Body, Mind, Spirit Magazine

Feminism and Zen Parenting

By Zenparenting1 @ZenParenting1
"Most posts on here don't come across as feminist to me. Breastfeeding, baby wearing? Are you sure you're a feminist?"
I recently got this comment on my page and was instantly confused by her confusion. What do breastfeeding and babywearing have to do with being a feminist or not? What about my page doesn't seem feminist? First, I state clearly that I am, in fact, a feminist, so ya, I'm sure I'm a feminist. Second, I regularly post about equity, choices, freedoms - all basic tenets of feminism. Third, I wish to breastfeed, I wished to wear my son as a baby, I wish to stay home with him instead of continuing to be a teacher, I wish to fight for his (and every boy's) equality when it comes to their rights to genital autonomy, I wish to do all the things I am doing - sounds pretty feminist to me. Here's why: I choose to take and keep my freedom to do whatever it is I want as a woman, as a mother, as a wife. I chose to become a mother. I fought hard for it, as a matter of fact. I believe we all have every right to choose to or not to become mothers and respect everyone's decisions either way. I chose to become a wife. I waited a long time, was single and on my own with a successful career and life of my own beforehand. I believe we all have every right to choose to or not to marry and respect everyone's decisions either way. I choose to be who I am and believe we all have the right to choose who we all wish to be and respect everyone's decisions either way. I don't feel bound by obligation to do anything. I don't feel chained to my husband, my son, my house, or even my decisions. I feel blessed to go through this life with them, because they're who I wanted. This life is what I wanted and still want. I feel free to make whatever choices I wish to make. I am a woman, I am a person, and I have full freedom to live whatever life I want to live. Feminism.

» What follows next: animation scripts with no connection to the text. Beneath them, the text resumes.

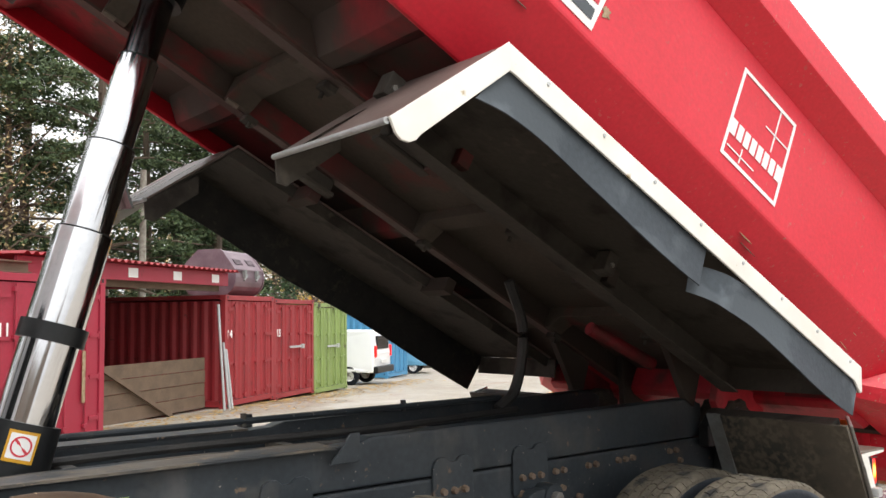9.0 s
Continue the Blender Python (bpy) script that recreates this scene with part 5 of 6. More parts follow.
def rear_end(s):
    """The rear mudguard with its lamp, board and flap; s -1 is the left side."""
    def span(y0, y1):
        return (y0, y1) if s < 0 else (-y1, -y0)
    g = plate("rear_mudguard", TRUCK, SHADE, [(0.47, 1.205), (0.53, 1.225), (0.60, 1.06), (0.665, 0.90), (0.775, 0.60), (0.735, 0.58), (0.63, 0.88), (0.555, 1.04)], *span(-1.165, -0.53), label="dirty rear mudguard", bevel=0.004, m=pose(-0.038, 0, 0))
    plate("inner_liner", g, MUDLINER, [(0.455, 1.20), (0.468, 1.205), (0.553, 1.03), (0.628, 0.87), (0.70, 0.66), (0.765, 0.40), (0.745, 0.40), (0.68, 0.66), (0.61, 0.86), (0.535, 1.02)], *span(-1.235, -0.62), label="mud-spattered black liner")
    e1 = plate("edge_strip", g, STRIP, [(0.455, 1.20), (0.535, 1.235), (0.60, 1.05), (0.525, 1.03)], *span(-1.252, -1.236), label="pale upper edge strip", bevel=0.003)
    e2 = plate("edge_strip", g, STRIP, [(0.525, 1.029), (0.602, 1.044), (0.690, 0.845), (0.80, 0.60), (0.735, 0.60), (0.695, 0.65)], *span(-1.254, -1.236), label="bare steel edge strip", bevel=0.003)
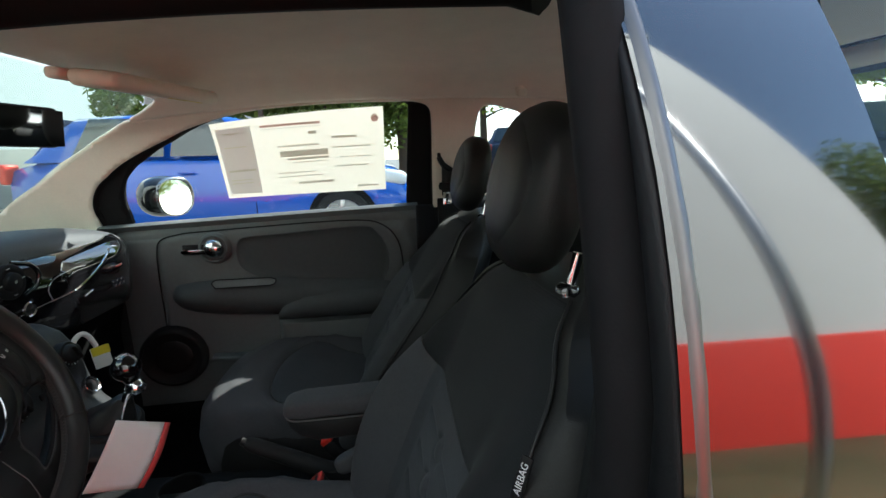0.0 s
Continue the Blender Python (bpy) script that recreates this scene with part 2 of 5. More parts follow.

I have never felt more natural, more at ease with myself as a mother, more like a woman than when I am breastfeeding.Feminism and Zen Parenting I am in tune with myself, my body, my instincts, my history and, most importantly to me, my son. That is what is important to me, he is who is important to me. As Dr. Christiane Northrup said, "“When we trust the makers of baby formula more than we do our own ability to nourish our babies, we lose a chance to claim an aspect of our power as women. Thinking that baby formula is as good as breast milk is believing that thirty years of technology is superior to three million years of nature’s evolution. Countless women have regained trust in their bodies through nursing their children, even if they weren’t sure at first that they could do it. It is an act of female power, and I think of it as feminism in its purest form.” Feminism.
Never before had I ever thought much about my power as a woman, but think about it. I am incredible. I can give life. I nurture and strengthen a human being with my body. I have the power to chase away sleepy-time monsters with a single touch of my strong, feminine hand. I have the power to ease the pain and fear of a fall with my strong, but soft arms. I have the power to immunize him from illness with nourishment from my breasts. I am a powerful woman, mother, and feminist. Feminism.
I have made sacrifices to become the mother that I want to be. That doesn't mean I've sacrificed myself. We all set our priorities and make sacrifices based upon them. It was important to me to stay home with my son instead of returning to work. My choice. My other choice - getting rid of my car, cutting down on what I saw as extraneous expenditures, doing with less "stuff." All my choices made with the freedoms I take and exercise. Feminism. As Elaine Heffner said, "Women do not have to sacrifice personhood if they are mothers. They do not have to sacrifice motherhood in order to be persons. Liberation was meant to expand women's opportunities, not to limit them. The self-esteem that has been found in new pursuits can also be found in mothering." Feminism.
I recently read an amazing post from Barrel of Oranges that sums up why I am both a genital integrity advocate and feminist and why the two go hand in hand. I cannot speak on the topic with anywhere near the eloquence or authority that she does, but here's where I stand: feminism is about equality equity for everyone, so why would that not extend to genitalia? I cannot, for the life of me, understand why I would send the message to my (or anyone else's) son that we should all be treated with equity, we should be respectful of everyone's bodies, everyone deserves protection from those who wish to treat them unfairly except for when it comes to your penis. What sense does that make? If I hope to send the message (and I do) that we are all deserving of equity regardless of genitalia, then I have to work to protect said genitalia for everyone. Feminism.
According to a recent study in Sex Roles, feminists are more likely to be on board with Attachment Parenting than their non-feminist counterparts. Why this is was not readily clear, but the two do, indeed, go hand-in-hand for me. They came naturally to me. I wish for the world to be a fair place in which my son, his peers, and their descendents can live with all the rights, freedoms, and choices they deserve. Whether my child is male or female is irrelevant to this, because feminism isn't about women - it is about equity for everyone. Feminism.
Bottom line: yes, I can be and am a feminist and a Zen Parent. In fact, I know no other way.